▸ WORK TO COMPLETE: Select, from the data, each line where "that" occurs.

▸ Source records:
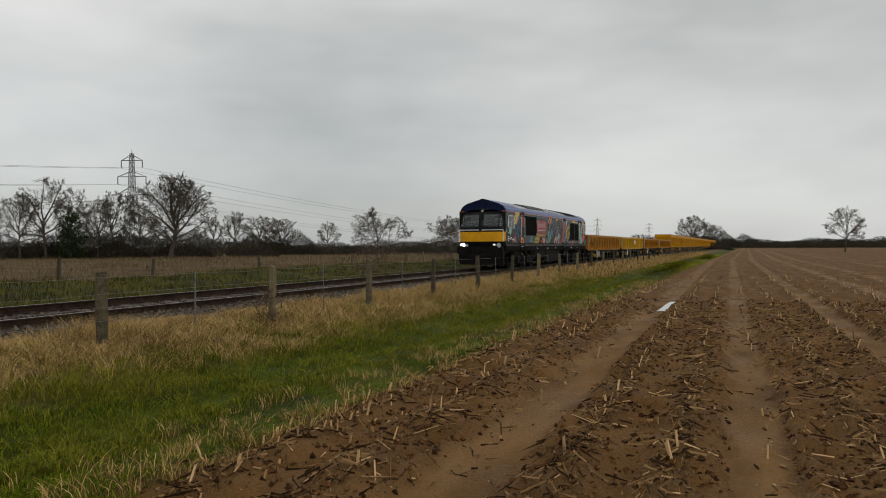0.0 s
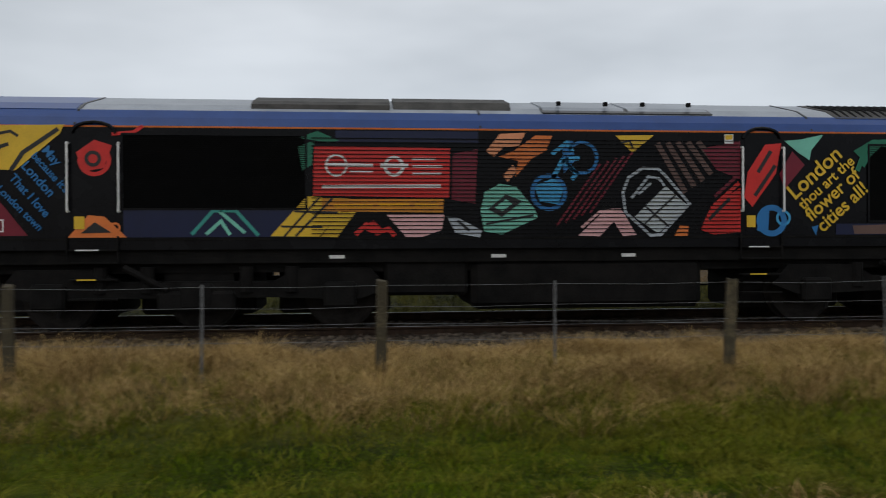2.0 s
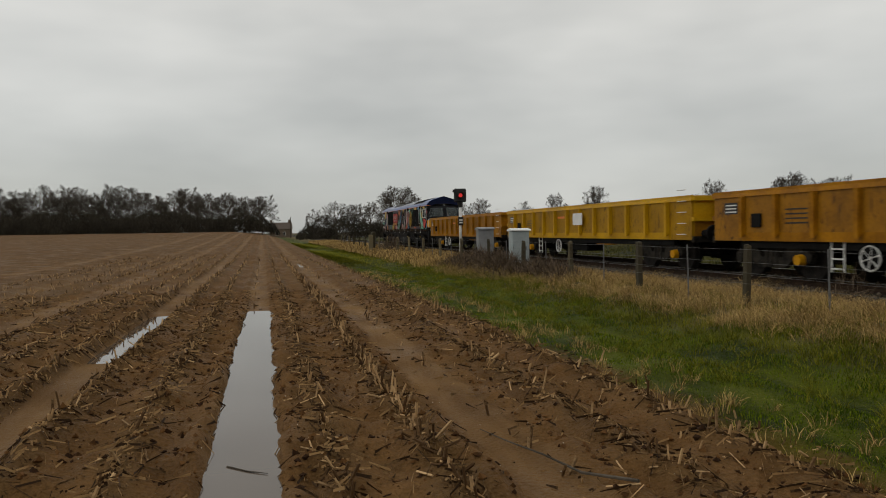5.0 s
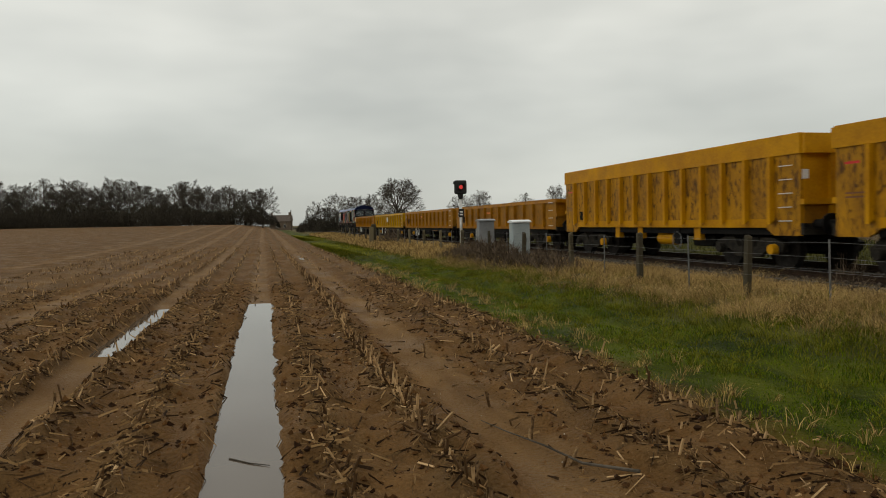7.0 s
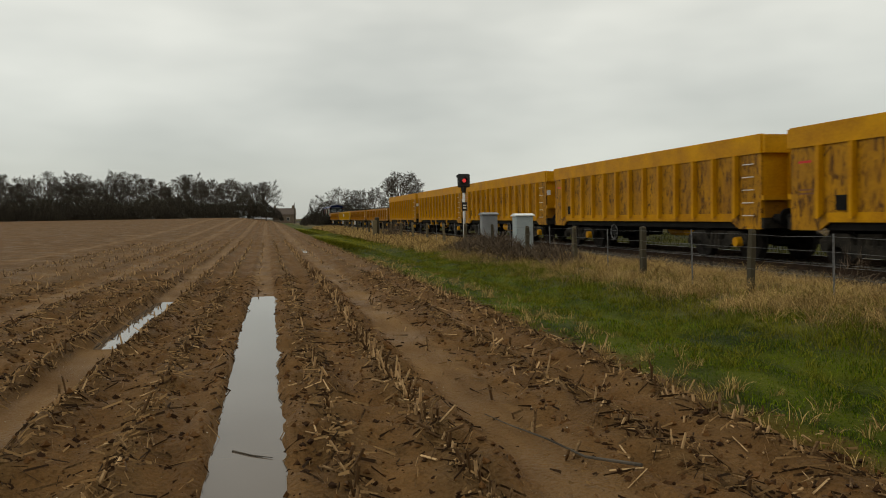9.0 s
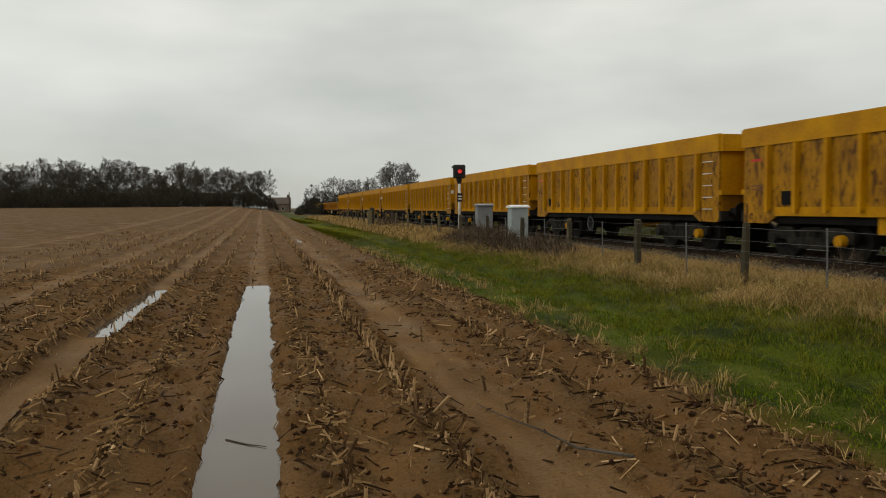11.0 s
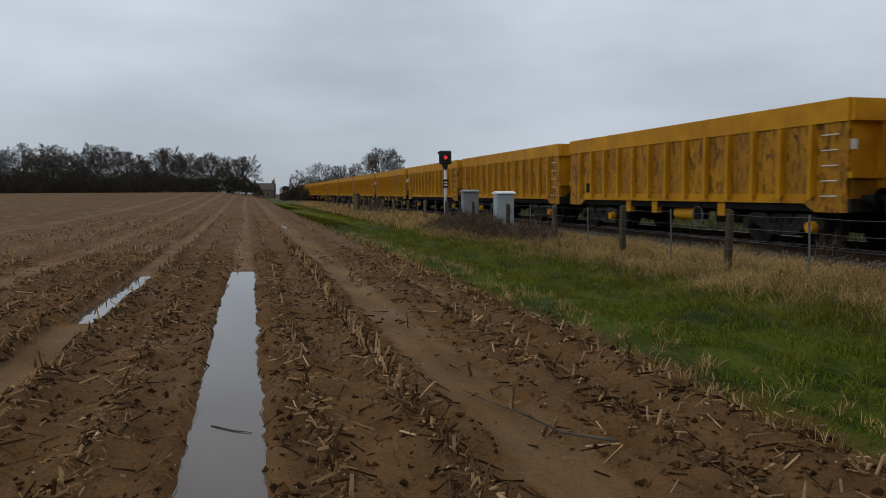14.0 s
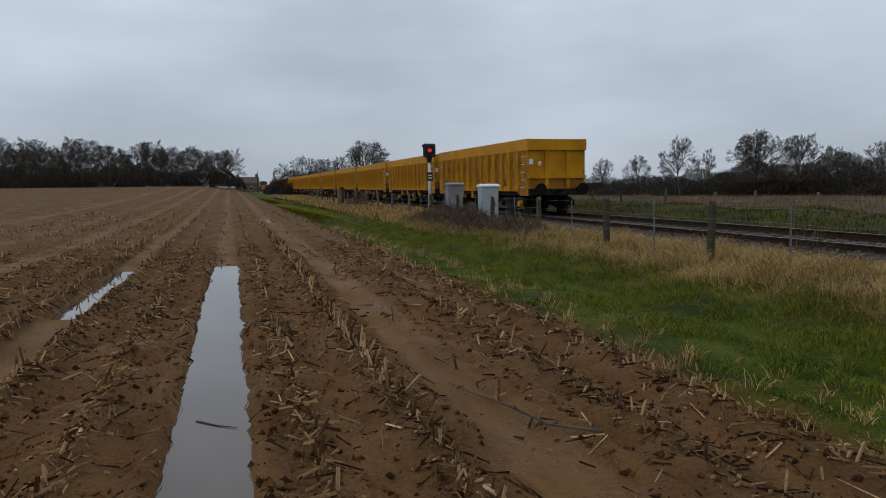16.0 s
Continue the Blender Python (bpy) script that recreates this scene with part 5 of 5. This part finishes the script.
g_poly("crimson", [(13.08, 2.32), (13.29, 2.67), (13.49, 2.46), (13.16, 2.08)], 2)
g_ring("blue", 12.95, 1.6, 0.2, 0.09, 7)
g_poly("blue", [(12.76, 1.76), (12.91, 1.78), (12.89, 1.4), (12.71, 1.45)], 8)
g_ring("sky", 13.14, 1.64, 0.1, 0.04, 7)
g_poly("mint", [(13.16, 2.83), (13.41, 2.85), (13.8, 2.93), (13.6, 2.69), (13.57, 2.53), (13.37, 2.66)], 1)
g_text("London", "yellow", 13.32, 1.91, 41, 0.34)
g_text("thou art the", "yellow", 13.46, 1.76, 41, 0.23)
g_text("flower of", "yellow", 13.59, 1.58, 41, 0.29)
g_text("cities all!", "yellow", 13.78, 1.41, 41, 0.29)
g_line("green", 0.08, [(14.35, 2.37), (14.48, 2.71), (14.63, 2.82), (14.84, 2.78)], 5)
g_line("green", 0.06, [(14.44, 2.44), (14.55, 2.63)], 5)
g_poly("green", [(14.91, 2.9), (15.3, 2.96), (15.23, 2.85), (14.95, 2.8)], 2)
g_poly("yellow", [(15.37, 2.77), (15.54, 2.93), (15.91, 2.91), (16.06, 2.75), (15.86, 2.81), (15.71, 2.76)], 3)
g_poly("orange", [(15.11, 1.38), (15.33, 1.53), (15.68, 1.51), (15.77, 1.38), (15.54, 1.43), (15.33, 1.43)], 0)
g_poly("brown", [(14.27, 1.52), (14.96, 1.54), (14.91, 1.39), (14.3, 1.39)], 1)
g_poly("crimson", [(15.8, 1.53), (16.13, 1.52), (16.13, 1.35), (15.83, 1.36)], 2)
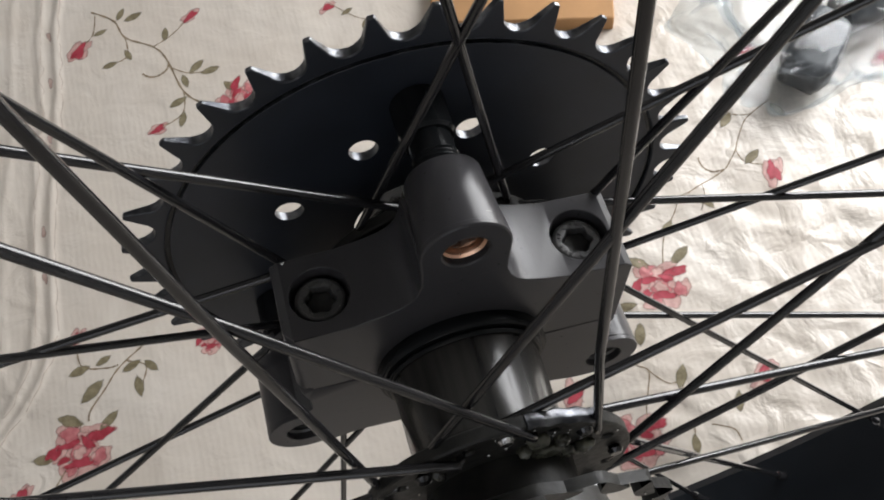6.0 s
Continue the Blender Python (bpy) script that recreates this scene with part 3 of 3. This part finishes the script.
def sprocket():
    th = thing("sprocket", "large black steel chain sprocket with worn bright tooth edges", "sprocket", HUB)
    pitch, roller = 12.7 / (2 * math.sin(math.pi / TEETH)), 4.15
    step = 2 * math.pi / TEETH
    start = 2.28
    outline = []
    for i in range(TEETH):
        mid = start - step * (i + 0.5)      # gullet between tooth i and i + 1
        c = (pitch * math.cos(mid), pitch * math.sin(mid))
        tip = start - step * i
        for o in (0.0105, -0.0105):
            outline.append((TIP_R * math.cos(tip + o), TIP_R * math.sin(tip + o)))
        for j in range(9):
            # arc open to the outside
            a = mid + math.pi + radians(78 - 156 * j / 8.0) * -1
            outline.append((c[0] + roller * math.cos(a), c[1] + roller * math.sin(a)))
    n = len(outline)
    bm = bmesh.new()
    y0, y1 = SPROCKET_Y, SPROCKET_Y + 2.8
    # toothed ring
    def thin(x, z):
        return min(1.0, max(0.0, (math.hypot(x, z) - 67.5) / 7.0))

    fa, ea = loop_edges(bm, [(x, y0 + 0.35 * thin(x, z), z) for x, z in outline])
    fb, eb = loop_edges(bm, [(x, y1 - 1.15 * thin(x, z), z) for x, z in outline])
    ga, gea = loop_edges(bm, circle(64.5, y0, 96))
    gb, geb = loop_edges(bm, circle(64.5, y1, 96))
    bmesh.ops.triangle_fill(bm, use_beauty=True, edges=ea + gea)
    bmesh.ops.triangle_fill(bm, use_beauty=True, edges=eb + geb)
    bridge(bm, fa, fb, 1)
    bridge(bm, ga, gb)
    part("toothed_ring", bm, [M_PLATE, M_EDGE], th, "black ring of worn bright-edged teeth", smooth=25, bevel=0.35)
    # centre plate with its bolt circle
    holes = [(36.2 * math.cos(radians(a)), 36.2 * math.sin(radians(a)), 3.5) for a in (-23, 19.5, 62, 103.4, 146, 187, 229, 271, 314)]
    holes.append((0, 0, 17.5))
    out = [(p[0], p[2]) for p in circle(63.2, 0, 96)]
    part("centre_plate", slab(out, y0 + 0.25, y1 - 0.1, holes, 1), [M_PLATE, M_EDGE], th, "black turned steel plate with round holes", smooth=25, bevel=0.12)
    part("joint_ring", lathe([(62.4, y0 + 1.0), (65.3, y0 + 1.0), (65.3, y1 - 0.5), (62.4, y1 - 0.5)], 96, close=True), M_RUBBER, th, smooth=25)


sprocket()

# ---- split clamp that carries the sprocket ----
CLAMP = HUB @ pose(0, 0, 0, 0, 7.2, 0)
adapter = thing("sprocket_adapter", "matte black machined clamp bolted round the hub barrel", "hub adapter", CLAMP)
BOSS_R, LOBE, PAD = 46.8, 9.6, 26.4


def arc(cx, cz, r, a0, a1, n=10):
    return [(cx + r * math.cos(radians(a0 + (a1 - a0) * i / n)), cz + r * math.sin(radians(a0 + (a1 - a0) * i / n))) for i in range(n + 1)]


def bore(a0, a1, r=18.6, n=24):
    return arc(0, 0, r, a0, a1, n)


def clamp():
    lx, lz = BOSS_R * math.cos(radians(-30)), BOSS_R * math.sin(radians(-30))
    # upper half: pads either side of the boss, from the parting line up
    right = [(0, 40.5), (8.9, 40.5), (9.3, 39), (9.4, 36.5), (10.4, 33.4), (12.0, 31.2), (14.2, 29.7), (17.4, 28.5), (24.5, 26.75), (37.6, 26.25), (39.6, 24.8), (39.6, 0.5)]
    left = [(-x, z) for x, z in reversed(right)]
    upper = left[:-1] + right + bore(1.6, 178.4)
    up = part("upper_half", slab(upper, 0, 20.5, rounded=-39.6), M_CLAMP, adapter, "upper clamp half with flat bolt pads", smooth=32, bevel=0.55)
    cut(up, [upright(sx * 30.0, 10.0, 6.7, PAD - 7.0, PAD + 14.0) for sx in (-1, 1)])
    face = arc(0, BOSS_R, 9.7, 0, 180, 24) + [(-9.5, 42), (-9.4, 38), (-9.4, 36.4), (9.4, 36.4), (9.4, 38), (9.5, 42)]
    part("boss_face", slab(face, -0.02, 1.8, [(0, BOSS_R, 4.9)]), M_CLAMP, adapter, "flat lug face with a threaded hole", smooth=40, bevel=0.45)
    low_r = [(39.6, 0.2), (39.4, -1.5), (37.2, -6.0), (37.6, -10.5), (41, -14.0)] + arc(lx, lz, LOBE, 70, -100, 14) + [(33, -32.6), (27, -31.2), (20, -31.6), (0, -33.0)]
    low_l = [(-x, z) for x, z in reversed(low_r)]
    lower = low_r + low_l[1:] + bore(180.5, 359.5)
    part("lower_half", slab(lower, 0, 20.5, [(lx, lz, 4.9), (-lx, lz, 4.9)], rounded=-39.6), M_CLAMP, adapter, smooth=32, bevel=0.55)
    for a in (90, 210, 330):
        cx, cz = BOSS_R * math.cos(radians(a)), BOSS_R * math.sin(radians(a))
        prof = [(4.95, 1.4), (LOBE + 0.06, 1.4), (LOBE + 0.06, 1.9), (LOBE - 0.6, 9), (LOBE - 1.2, 18.3), (LOBE - 1.4, 18.7), (LOBE - 1.8, 18.9), (6.4, 19.0), (6.2, 19.4), (5.6, 19.8), (4.95, 19.8)]
        ob = part("boss", lathe(prof, 48, cx, cz, close=True), M_CLAMP, adapter, "round threaded boss", smooth=35)
        thread = [(5.3 - 0.25 * (i % 2), 19.6 + 0.5 * i) for i in range(9)]
        part("stud", lathe([(4.9, 9.5), (4.9, 19.4)] + thread + [(5.0, 24.0), (5.0, 29.0)], 32, cx, cz), M_RUBBER, ob, "black threaded stud into the sprocket", smooth=25)
        part("spacer", lathe([(5.0, 29.0), (5.6, 29.0), (6.2, 29.8), (6.3, 39.9)], 40, cx, cz), M_RUBBER, ob, "black spacer against the sprocket", smooth=35)
        # copper-coloured in the top boss only, dark in the other two
        part("thread_insert", lathe([(4.3, 2.4), (4.9, 1.9), (4.9, 9.0), (4.3, 9.0)] + [(4.3 + 0.14 * (i % 2), 9.0 - 0.45 * i) for i in range(1, 14)], 40, cx, cz, close=True),
             M_COPPER_COLOUR if a == 90 else M_BOLT, ob, "copper-coloured thread insert" if a == 90 else "dark thread insert", smooth=25)
        part("stud_end", lathe([(4.25, 9.4), (4.25, 4.3), (3.7, 3.7), (1.2, 3.5)], 32, cx, cz), M_STUD_END if a == 90 else M_BOLT, ob, "turned steel stud end", smooth=30)
    for sx in (-1, 1):
        bolt(sx * 30.0, 10.0, PAD)
    # a bright scratch round the lug and nicks on the pad edges
    r = LOBE - 0.22
    scratch = [(r * math.cos(radians(a)), 3.3 + 0.01 * (a - 45), BOSS_R + r * math.sin(radians(a))) for a in range(40, 64, 4)]
    part("scratch", tube(scratch, 0.16, 6), M_STUD_END, adapter, "bright scratch in the black finish", smooth=40)
    for x, y, z, r in ((33.5, 0.5, 26.35, 0.22), (-36.4, 19.9, 26.2, 0.6), (14.0, 1.0, 30.7, 0.16)):
        bm = bmesh.new()
        bmesh.ops.create_icosphere(bm, subdivisions=2, radius=r, matrix=Matrix.Translation((x, y, z)))
        part("nick", bm, M_STEEL, adapter, "bare metal nick", smooth=60)


def upright(x, y, r, z0, z1, n=48):
    """A closed upright cylinder."""
    bm = bmesh.new()
    a, b = ([bm.verts.new((x + r * math.cos(2 * math.pi * i / n), y + r * math.sin(2 * math.pi * i / n), z)) for i in range(n)] for z in (z0, z1))
    bridge(bm, a, b)
    bm.faces.new(a)
    bm.faces.new(b)
    return bm


def bolt(x, y, top):
    """Sunk socket bolt: head with rounded rim and a socket of six soft lobes."""
    def turned(rows, n, lobes=0.0):
        bm = bmesh.new()
        loops = []
        for r, z in rows:
            loops.append([bm.verts.new((x + rr * math.cos(a), y + rr * math.sin(a), z)) for a, rr in
                          ((2 * math.pi * i / n, r * (1 + (lobes * math.cos(12 * math.pi * i / n + 0.9) if r < 3.6 else 0))) for i in range(n))])
        for a, b in zip(loops, loops[1:]):
            bridge(bm, a, b)
        bm.faces.new(loops[-1])
        return bm
    ob = part("bolt", turned([(5.75, top - 7), (5.75, top - 2.8), (5.6, top - 2.4), (5.3, top - 2.15), (4.8, top - 2.05), (4.7, top - 2.15), (3.8, top - 2.15), (3.4, top - 2.3), (3.2, top - 2.7), (3.05, top - 5.6)], 60, 0.085),
              M_BOLT, adapter, "black socket head bolt", smooth=35)
    bm = bmesh.new()
    for i in range(11):
        a = radians(15 + 24 * i + (8 if i % 3 else 0))
        cx, cy = x + 4.25 * math.cos(a), y + 4.25 * math.sin(a)
        w = 0.18 + 0.12 * (i % 2)
        t, n = Vector((-math.sin(a), math.cos(a), 0)), Vector((math.cos(a), math.sin(a), 0))
        vs = [bm.verts.new(Vector((cx, cy, z)) + t * sx * w + n * sy * 0.4) for z in (top - 2.2, top - 1.98) for sx, sy in ((-1, -1), (1, -1), (1, 1), (-1, 1))]
        for f in ((0, 1, 2, 3), (4, 5, 6, 7), (0, 1, 5, 4), (1, 2, 6, 5), (2, 3, 7, 6), (3, 0, 4, 7)):
            bm.faces.new([vs[j] for j in f])
    part("stamped_lettering", bm, M_BOLT, ob, smooth=0)
    part("socket_floor", turned([(3.04, top - 4.2), (2.9, top - 4.6), (1.2, top - 5.1)], 60, 0.085), M_SOCKET, ob, "worn dark socket floor", smooth=30)
    # bright steel specks added as glints on the head and socket floor
    rnd = random.Random(int(x) + 90)
    bm = bmesh.new()
    for _ in range(26):
        a, r = rnd.uniform(0, 6.28), rnd.uniform(2.0, 5.3)
        z = top - 2.1 if r > 3.6 else top - 4.5
        bmesh.ops.create_icosphere(bm, subdivisions=1, radius=rnd.uniform(0.07, 0.17), matrix=Matrix.Translation((x + r * math.cos(a), y + r * math.sin(a), z)))
    part("glint_specks", bm, M_STEEL, ob, "bright specks for the glints on the bolt", smooth=0)
    return ob


clamp()

# ---- things on the bed beyond the wheel ----
carton = thing("cardboard_box", "small brown cardboard carton lying on the sheet", "box", pose(0.113, 0.322, 0.0, 0, 0, -18))
bm = box(bmesh.new(), -55, 60, -35, 110, -3, 9)
part("carton_body", bm, M_CARD, carton, bevel=1.2)
bagged = thing("bagged_pedals", "black rubber bicycle parts inside a clear crumpled plastic bag", "bicycle part", pose(0.290, 0.232, 0.004, 0, 0, 2))


def lump(cx, cy, cz, sx, sy, sz, seed, rough=0.2, sub=4):
    bm = bmesh.new()
    bmesh.ops.create_icosphere(bm, subdivisions=sub, radius=1.0)
    for v in bm.verts:
        p = v.co.copy()
        q = Vector([math.copysign(abs(c) ** 0.6, c) for c in p])
        k = 1 + rough * noise.noise(p * 2.2 + Vector((seed, 0, 0))) + rough * 0.7 * (0.4 - abs(noise.noise(p * 5.0 + Vector((0, seed, 0)))))
        v.co = Vector((cx + q.x * sx * k, cy + q.y * sy * k, max(cz + q.z * sz * k, 0.5)))
    return bm


def bar(points, r):
    return tube(points, r, 20)


part("rubber_grip", bar([(-12, -12, 13), (-11, -12, 13), (10, -9, 14), (40, -3, 14), (64, 2, 14), (96, 8, 13), (97, 8, 13)], [9, 12, 13, 11, 13, 13, 10]), M_BAGGED, bagged)
bm = lump(0, 0, 12, 27, 15, 11, 2.0, 0.12)
bmesh.ops.rotate(bm, verts=bm.verts[:], cent=(0, 0, 0), matrix=Matrix.Rotation(radians(42), 3, "Z"))
bmesh.ops.translate(bm, verts=bm.verts[:], vec=(-34, -27, 0))
part("pedal_block", bm, M_BAGGED, bagged)
part("pedal_cage", lump(58, 34, 14, 36, 14, 11, 5.0, 0.15), M_BAGGED, bagged)
part("poly_bag", lump(14, -2, 15, 96, 56, 26, 9.0, 0.26, 6), M_BAG, bagged, "clear crumpled plastic bag", smooth=40).visible_shadow = False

▸ SOLVED PROBLEM:
Continue the Blender Python (bpy) script that recreates this scene with part 5 of 5. This part finishes the script.
Continue the Blender Python (bpy) script that recreates this scene with part 3 of 3. This part finishes the script.
# ---- split clamp that carries the sprocket ----